We just heard that story of Jesus in a boat with his disciples in a storm. The punch line seems to come at the end, when Jesus wakes up, and shakes the sleep out of his eyes and looks around at the storm, says, “Stop! Be quiet!”, and the wind stops and the waves go still, and everybody’s safe and amazed. So everything will be OK, right? But the quirky thing about the story is that Jesus is sleeping in the back of the boat. The boat is rocking, the waves are splashing in, everyone’s getting soaked, and they have to wake Jesus up. What kind of person sleeps through all that?
This kind of person: Do you remember what happened way back at the start of his story, maybe thirty some years before this story of the storm at sea? King Herod has heard rumours that a child has been born who some people are calling a king. We know that child as Jesus. Herod the king is threatened by this pretender to the throne, so he gets some wise men from the east to find out where the child is. But those travellers from the east are wise, so they visit the child and then sneak away without telling Herod. So Herod’s fear grows and his anger wells up and he finally issues an order to kill all the male children under two years old. If he gets them all, he’ll get that one who they say will be a king.
So Jesus’ mom and dad know it’s not safe to stay, and they pack up in a hurry one night – there’s no time to lose – and they head west for Egypt, days and days and weeks of travel away. Just two parents, and a baby who would soon become a toddler, sleeping through his parents’ fear while they sneak through city streets and open fields trying to keep their child from crying out as children do.
Do you wonder who helped them along the way? And when they went to Egypt did someone see them and say, “Who are these strangers from a strange place? I can’t even understand what they’re saying. What are they doing here?” In the earliest days of this story we tell, a mom and a dad and their child pack up and flee in the night, to get away from a king who wants them dead.

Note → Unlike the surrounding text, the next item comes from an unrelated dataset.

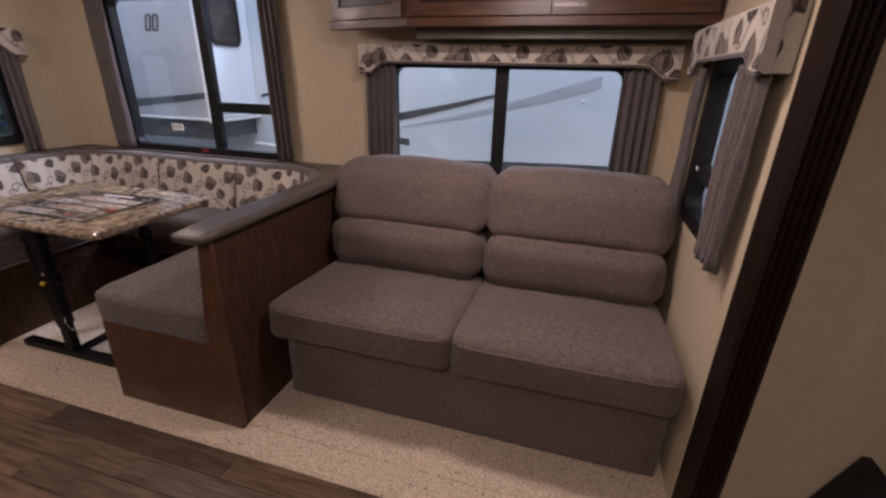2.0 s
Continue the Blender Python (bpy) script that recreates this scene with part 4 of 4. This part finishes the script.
def swoosh(parent, pts, w0, w1, y, material, name="stripe"):
    """A tapering painted stripe on a wall in the plane y."""
    bm = bmesh.new()
    n = 24
    rows = []
    for i in range(n + 1):
        t = i / n
        a = [Vector(p) for p in pts]
        q = a[0] * (1 - t) ** 2 + a[1] * 2 * t * (1 - t) + a[2] * t * t
        w = w0 + (w1 - w0) * t
        rows.append([bm.verts.new((q.x, y + o, q.y + s * w)) for o in (0, 0.003) for s in (-1, 1)])
    for a, b in zip(rows, rows[1:]):
        for k, m in ((0, 1), (1, 3), (3, 2), (2, 0)):
            bm.faces.new((a[k], a[m], b[m], b[k]))
    bm.faces.new((rows[0][0], rows[0][1], rows[0][3], rows[0][2]))
    bm.faces.new((rows[-1][0], rows[-1][1], rows[-1][3], rows[-1][2]))
    return part(name, bm, material, parent)


swoosh(tr, ((1.93, 0.99), (2.7, 1.13), (3.55, 1.40)), 0.004, 0.045, NY - 0.004, TSILVER)
swoosh(tr, ((1.55, 1.0), (2.2, 1.13), (2.8, 1.29)), 0.04, 0.012, NY - 0.006, TDARK)
swoosh(tr, ((0.50, 1.20), (0.6, 1.22), (0.78, 1.255)), 0.018, 0.002, NY - 0.005, TDARK)
swoosh(tr, ((0.86, 0.92), (1.2, 0.92), (2.0, 0.86)), 0.006, 0.03, NY - 0.005, TDARK)
swoosh(tr, ((1.2, 0.60), (2.4, 0.70), (4.2, 0.72)), 0.05, 0.07, NY - 0.016, TDARK)
swoosh(so_, ((-2.2, 1.0), (-0.6, 1.09), (0.42, 1.22)), 0.05, 0.024, NB - 0.004, TDARK)
for k in range(2):
    part("emblem", turn(ring(rounded(-0.02, 0.04, 0, 0.13, 0.025), rounded(-0.005, 0.025, 0.018, 0.112, 0.014), "y", NB - 0.006, NB - 0.001), Matrix.Translation((-0.06 + 0.075 * k, 0, 1.70)) @ Matrix(((1, 0, 0.25, 0), (0, 1, 0, 0), (0, 0, 1, 0), (0, 0, 0, 1)))), TDARK, so_, "dark slanted loop emblem")
part("grab_rail", tube([(0.40, NY - 0.05, 0.74), (0.45, NY - 0.06, 0.76), (1.12, NY - 0.06, 0.71), (1.20, NY - 0.06, 0.66), (1.22, NY - 0.05, 0.58)], 0.018), WHITE, tr, "pale metal rail", True)
part("marker_light", B((1.03, 1.10, NY - 0.02, NY, 1.33, 1.35), bevel=0.004), BLACK, tr)
for x, z in ((2.55, 1.46), (3.42, 1.25)):
    part("side_lamp", B((x, x + 0.03, NY - 0.012, NY, z, z + 0.02), bevel=0.003), WHITE, tr)

far = thing("travel_trailer", (-5.2, 5.0, -0.95), "white trailer front with dark swooping decals", "trailer")
part("body", B((-7.5, -3.9, 2.6, 8.0, -0.5, 2.9), bevel=0.2, seg=4), TWHITE, far)
for r0, r1, m_ in ((0.62, 0.50, TDARK), (0.36, 0.30, TSILVER)):
    bm = bmesh.new()
    rows = []
    for i in range(25):
        a = radians(150 + 150 * i / 24)
        rows.append([bm.verts.new((-3.895 + o, 4.75 + r * math.cos(a), 1.55 + r * math.sin(a))) for o in (0, 0.006) for r in (r0, r1)])
    for a, b in zip(rows, rows[1:]):
        for k, q in ((0, 1), (1, 3), (3, 2), (2, 0)):
            bm.faces.new((a[k], a[q], b[q], b[k]))
    part("swoosh_decal", bm, m_, far)
ban = thing("banner", (-2.6, 1.95, -0.95), "blue fabric exhibition banner", "banner")
part("cloth", B((-2.62, -2.60, 1.74, 2.2, -0.95, 1.25)), BLUE, ban)
plant = thing("potted_tree", (-0.6, 0.85, -0.95), "leafy green potted tree outside the window", "plant")
part("trunk", cyl((-0.6, 0.85, -0.95), (-0.58, 0.86, 1.12), 0.03, 0.012), WOODDARK, plant)
bm = bmesh.new()
rnd = random.Random(11)
for k in range(640):
    c = Vector((-0.6 + rnd.gauss(0, 0.13), 0.86 + rnd.gauss(0, 0.17), 1.06 + rnd.gauss(0, 0.17)))
    d = Vector((rnd.uniform(-1, 1), rnd.uniform(-1, 1), rnd.uniform(-0.9, 0.4))).normalized()
    sd_ = d.cross(Vector((rnd.uniform(-1, 1), rnd.uniform(-1, 1), 1))).normalized()
    up = d.cross(sd_)
    ln = rnd.uniform(0.07, 0.13)
    w = ln * 0.24
    vs = [bm.verts.new(c + p) for p in (Vector(), d * ln * 0.35 + sd_ * w + up * 0.006, d * ln * 0.7 + sd_ * w * 0.7 + up * 0.002, d * ln - up * 0.008, d * ln * 0.7 - sd_ * w * 0.7 + up * 0.002, d * ln * 0.35 - sd_ * w + up * 0.006, d * ln * 0.5 - up * 0.004)]
    for i in range(6):
        bm.faces.new((vs[i], vs[(i + 1) % 6], vs[6]))
part("crown", bm, LEAFG, plant)

# ---- floor planks ----
fl = bpy.data.objects["floor"]
PW, PLN = 0.115, 0.92
pm = finish(B((0, PLN - 0.002, 0, PW - 0.002, -0.0035, 0.0), bevel=0.0012, seg=1), "plank", PLANK)
cut = {}
row = 0
y = YE - PW
while y > -3.2:
    x = -2.3 - (row * 0.37) % PLN
    while x < 6.0:
        x0, x1 = max(x, -2.3), min(x + PLN, 6.0)
        if x1 - x0 > 0.02:
            w = round(x1 - x0, 3)
            if w not in cut:
                cut[w] = pm if abs(w - PLN) < 1e-3 else finish(B((0, w - 0.002, 0, PW - 0.002, -0.0035, 0.0), bevel=0.0012, seg=1), "plank", PLANK)
            o = new("plank", cut[w])
            o.parent = fl
            o.location = (x0, y, 0)
        x += PLN
    y -= PW
    row += 1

It’s a refugee story, our faith story. Right from the start.
The one who sleeps in the back of the boat with those disciples was, right at the very beginning of his life, a refugee. Maybe Jesus sleeps so soundly because all his life he’s heard his mom and dad tell him about how they all had to pack up and flee. He heard the fear in their voices when they talked about it all. He’s heard it so much that he’s just become comfortable with fear. He’s felt it, he feels it, but he’s not afraid of it.
Or maybe he sleeps so soundly because all of his life he’s heard his mom and dad tell him about how they all had to pack up and flee. He heard the fear in their voices, but he also heard the trust in their voices when they talked about how God had been with them when they were afraid, and when their lives were in danger. He heard the trust in their voices when they told him about how people helped them along the way when they were running from Herod: People who gave them shelter, or food for the road, or who hid them while Herod’s soldiers prowled around, and who helped them find their way to the next safe place. And maybe as the wind and the waves picked up and Jesus nodded off in the back of the boat, he heard his mom’s voice saying something like, “It was scary and we didn’t know what would happen and we wondered whether we’d survive but we trusted that God was with us. And we knew we weren’t alone. There were other people too.”
So there’s a storm out on the lake. The disciples are terrified, and Jesus, who is at home with fear and at home with trust, has his head on a pillow in the back of the boat.
When the boat being swamped is my own life or yours, or when it’s the church that we worry about or a world on fire with war or climate change or…what are the fears that are loudest for any of us?...it might seem sometimes like Jesus is asleep in the boat somewhere. And this might be small comfort, but the one who snoozes in our boat knows what fear is and knows what the storms are, but also knows what trust is. And the one who snoozes in our boat knows that life is stronger than any fear or any storm.
There’s one more detail we might have missed as we heard that story this morning. I know I missed it for about fifty-five years, and I didn’t even see it until a few years ago. Hear it again: “On that day, when evening had come, Jesus said to the disciples, “Let’s go across to the other side of the lake.” And leaving the crowd behind, they took him with them in the boat, just as he was. Other boats were with them.” I’d never noticed that there were other boats with them out on the water. The picture in my mind had always been that it’s just me and mine in this boat here. My life, my family, my church, my friends. I didn’t really notice the other boats in the story.
But there are always other boats in our story, and they’re not a minor detail; they are part of the story, and we’re out on the lake with them. The other boat next door, the one under a bridge downtown that’s filled with a whole small community of people; the person in the other boat in the office next to you or at the desk in the other classroom. The other boat, the other boat, there’s always another boat. So pay attention. And look for other boats. It’s all about all the boats.
This past Thursday was World Refugee Day, and Friday was National Indigenous Peoples Day. June is National Indigenous History Month, and Pride Month as well. All these days and months and reminders and themes, you know what they do? The remind us all that there are other boats. Not that the LGBTQ community lives in that boat over there, and the indigenous people in that one and the refugees and that boat that’s bobbing along behind…but there are other boats, we all live in each other’s boats with each other, and I and my stories am not all alone out on the water. We live in all these boats in the water together, all these boats filled with wonders and worries and stories and gifts and struggles and fears and joys of their own. And Jesus is in the boat, at home with fears and celebrations and gifts and struggles and wonders. At home in all the boats, at home with us.
And when Jesus sits up in the back of the boat and has a look around, and muzzles the wind and tells the waves to be still, he’s doing it for all the boats, and there’s new life and a better day for all the boats on the water. Because every boat matters, every child matters, every struggle matters, every good gift that we bring matters, and when Jesus stills the storm it’s for everyone…in all the boats…
And even if the storm keeps on for a time…for a day or a few weeks or decades or who knows how long…. There’s always this one in the boat with us. Maybe snoozing on the pillow in the back of the boat, or sitting up and surveying the wind and the waves, or bailing with us or just riding it out with us. And that’s the story for all the boats, whatever the weather. There’s always this one with us. Living and dying and living again, in all the boats…for all the boats. And the storm will finally be calmed.